Having established that Nick is boring and indistinguishable from dozens of other Tough Guy protagonists, let’s take a look at the plot. Nick is working undercover because he is truly gifted at developing the convincing stench of a homeless person. He’s going after Shea Flannery, the president of the laborer’s union. His masters want to prove that Flannery is dirty, even if Nick has to supply the dirt. The fact that Nick didn’t quit on the spot after receiving that order is evidence of Nick’s inability to make moral judgments, not to mention an impaired sense of the difference between right and wrong.

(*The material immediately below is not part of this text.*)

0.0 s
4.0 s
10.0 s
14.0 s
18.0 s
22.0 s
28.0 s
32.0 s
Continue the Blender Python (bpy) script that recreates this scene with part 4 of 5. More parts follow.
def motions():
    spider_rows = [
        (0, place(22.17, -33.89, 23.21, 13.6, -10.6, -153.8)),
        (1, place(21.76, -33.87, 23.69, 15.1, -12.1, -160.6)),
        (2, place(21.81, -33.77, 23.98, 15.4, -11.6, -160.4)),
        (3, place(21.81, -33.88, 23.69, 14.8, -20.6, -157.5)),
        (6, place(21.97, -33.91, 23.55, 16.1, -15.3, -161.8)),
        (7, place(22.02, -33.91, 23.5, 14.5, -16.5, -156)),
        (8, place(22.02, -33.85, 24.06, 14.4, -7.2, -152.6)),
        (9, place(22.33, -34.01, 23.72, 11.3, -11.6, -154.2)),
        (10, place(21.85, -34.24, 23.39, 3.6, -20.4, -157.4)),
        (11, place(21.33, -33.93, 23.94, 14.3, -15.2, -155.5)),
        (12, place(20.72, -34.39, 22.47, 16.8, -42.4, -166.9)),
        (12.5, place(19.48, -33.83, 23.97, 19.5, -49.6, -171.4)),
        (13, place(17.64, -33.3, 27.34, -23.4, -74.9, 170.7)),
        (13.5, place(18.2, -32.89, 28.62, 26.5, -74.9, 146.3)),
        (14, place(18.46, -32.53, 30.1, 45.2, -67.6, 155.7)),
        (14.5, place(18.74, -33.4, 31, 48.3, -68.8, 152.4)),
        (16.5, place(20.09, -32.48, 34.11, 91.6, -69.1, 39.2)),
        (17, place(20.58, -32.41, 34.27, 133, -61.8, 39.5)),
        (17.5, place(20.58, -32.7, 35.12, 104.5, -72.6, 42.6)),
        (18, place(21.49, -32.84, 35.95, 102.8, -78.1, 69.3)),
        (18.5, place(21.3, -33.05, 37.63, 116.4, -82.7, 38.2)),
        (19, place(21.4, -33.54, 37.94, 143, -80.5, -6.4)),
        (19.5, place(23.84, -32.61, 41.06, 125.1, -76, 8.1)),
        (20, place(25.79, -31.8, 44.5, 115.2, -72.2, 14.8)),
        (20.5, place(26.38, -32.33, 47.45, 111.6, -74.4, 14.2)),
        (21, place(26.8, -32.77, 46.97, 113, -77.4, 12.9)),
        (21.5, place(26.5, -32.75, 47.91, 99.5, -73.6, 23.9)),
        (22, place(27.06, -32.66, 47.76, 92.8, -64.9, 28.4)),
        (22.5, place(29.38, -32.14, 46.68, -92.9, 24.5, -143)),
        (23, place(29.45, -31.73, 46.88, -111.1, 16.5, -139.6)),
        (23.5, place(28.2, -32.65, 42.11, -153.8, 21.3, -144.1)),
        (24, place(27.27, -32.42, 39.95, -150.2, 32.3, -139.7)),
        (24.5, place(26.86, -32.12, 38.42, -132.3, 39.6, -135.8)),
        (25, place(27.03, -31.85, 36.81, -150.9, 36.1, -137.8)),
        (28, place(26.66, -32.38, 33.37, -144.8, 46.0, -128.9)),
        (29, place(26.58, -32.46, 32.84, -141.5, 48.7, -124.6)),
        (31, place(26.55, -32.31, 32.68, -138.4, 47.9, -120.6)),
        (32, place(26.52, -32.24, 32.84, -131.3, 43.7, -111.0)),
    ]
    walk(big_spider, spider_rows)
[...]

Nick rescues a boy from a likely beating. The boy’s mother is Victoria Lansdale, the rich woman who wants to shag Nick. “Wealthy women smelled different,” Nick tells us in a moment of great insight. Thugs later use mild violence to deliver a message to Victoria’s husband: “Tell him the bill is long overdue.” Nick’s involvement in Lansdale drama is part of the story.
Nick’s dad is a retired cop. He testified against corrupt cops and is now unwelcome in their company. His dad’s best friend, Tony Angelo, also a retired cop, is murdered. Nick decides that investigating Flannery is less important than solving Angelo’s murder. Tough guys never follow orders. Nick’s investigation of Tony’s death is another part of the story. So is the Flannery plot thread.

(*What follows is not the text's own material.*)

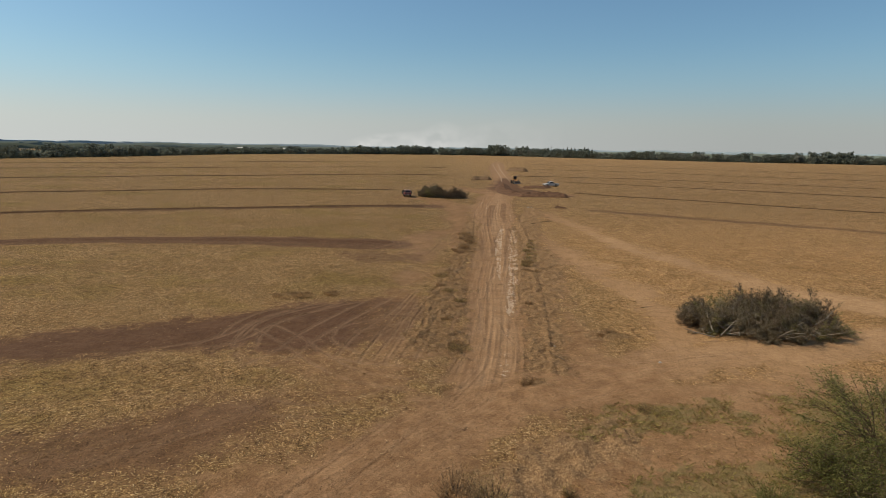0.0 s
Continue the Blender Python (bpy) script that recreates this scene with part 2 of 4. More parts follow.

Nick’s beloved independence allows him to investigate the murder of Vlado Markovic, who was supposedly killed in New York City on 9/11. The official conclusion is that Markovic was mistaken for an Arab and was killed in a hate crime. Not true, but Reed Farrel Coleman ties Markovic’s unlikely murder to more plausible plot threads.
The plot is no worse, and in some respects more clever, than is traditional for Tough Guy novels. Unfortunately, Nick is just another Tough Guy. Coleman gives the reader no reason to care about what happens to him. Dialog is uninspired. So are sentences like “He had somewhere to do and something to do.” I have nowhere to go and some other book to read. I hope the next one is more original than Blind to Midnight.